In practice, all else is not equal, and changes in the user cost rate, building costs, and housing investments will also affect the price of housing. For example, if Tobin’s q is greater than unity then the housing stock is smaller than what is demanded by investors, and so net investments will increase to generate profit from the discrepancy between the price at which housing is sold relative to its cost of construction. That is, we would expect a positive association between Tobin’s q and net investments, which aligns well with our interpretation of the second cointegration relation in Equation (22).

4. Conclusions

The primary contribution of this paper was to establish that the long-swings behavior observed in the market price of Danish housing since the 1970s can be understood by studying the interplay between short-term expectation formation and long-run equilibrium conditions. We have introduced an asset market model for housing based on uncertainty rather than risk, which under mild assumptions allows for other forms of forecasting behavior than rational expectations. We have tested the theory via an I(2) cointegrated VAR model and found that the long-run equilibrium for the housing price corresponds closely to the predictions from the theoretical framework.
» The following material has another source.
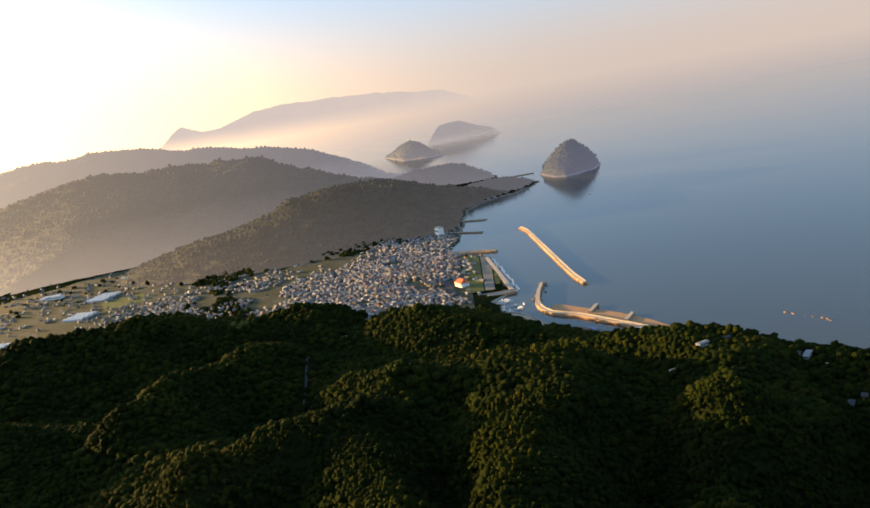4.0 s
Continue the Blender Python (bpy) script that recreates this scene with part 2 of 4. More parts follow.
FAR_RIDGES = [
    (-49.3, 1276, -7.01, -39.7, 1237, -8.74, 94), (-63.8, 1413, -7.62, -58.5, 1460, -6.56, 138),
    (-58.5, 1460, -6.56, -52.8, 1439, -6.97, 138), (64.8, 2447, -4.72, 71.8, 2147, -2.09, 190),
    (71.8, 2147, -2.09, 78.6, 2003, 0.05, 225), (78.6, 2003, 0.05, 84.5, 1972, -0.65, 225),
    (84.5, 1972, -0.65, 91.8, 1809, -1.72, 190), (91.8, 1809, -1.72, 96.4, 1722, -4.13, 120),
    (68, 2807, -1.03, 74.4, 2857, 1.1, 200), (74.4, 2857, 1.1, 80.6, 2836, 1.38, 240),
    (80.6, 2836, 1.45, 89.4, 2688, 0.55, 240), (89.4, 2688, 0.5, 95.7, 2559, -1.2, 190),
]
SOUTH_RIDGES = [
    (95.7, 2559, -1.82, 101.8, 2373, -4.27, 110), (82.9, 1307, -9.36, 88.2, 1376, -7.64, 60), (88.2, 1376, -7.64, 93.4, 1421, -6.36, 100),
    (93.4, 1421, -6.36, 97.9, 1490, -4.67, 150), (97.9, 1490, -4.67, 101.3, 1440, -5.36, 130),
    (101.3, 1440, -5.36, 104.0, 1400, -7.2, 66), (104.0, 1400, -7.2, 105.2, 1370, -8.6, 30),
    (101.9, 1960, -5.4, 103.5, 1960, -4.85, 62), (103.5, 1960, -4.85, 107.2, 1940, -4.9, 66), (107.2, 1940, -4.9, 109.2, 1920, -6.2, 50),
    (107.0, 1560, -7.2, 109.0, 1590, -6.75, 36), (109.0, 1590, -6.75, 111.0, 1625, -6.7, 36), (111.0, 1625, -6.7, 112.3, 1640, -7.1, 26),
    (121.9, 498, -19.3, 126.8, 497, -17.6, 55), (126.8, 497, -17.6, 134.9, 473, -18.6, 55),
    (134.9, 473, -18.6, 141.2, 443, -20.0, 55), (141.2, 443, -20.0, 146.2, 417, -21.7, 52),
    (146.2, 417, -21.7, 151.3, 417, -21.1, 52), (151.3, 417, -21.1, 157.3, 442, -20.3, 55),
    (157.3, 442, -20.3, 165.4, 442, -21.2, 61), (165.4, 442, -21.2, 178.5, 458, -21.8, 72),
]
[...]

Additionally, we have corroborated previous findings that housing markets are well characterized by short-term momentum forecasting behavior. Our conclusions have wider relevance, since housing prices play a role in the wider Danish economy, and other developed economies, through wealth effects. In sum, the CVAR model and the uncertainty-based asset market approach provide a useful framework to analyzing and understanding price formation and net investments in the Danish housing market.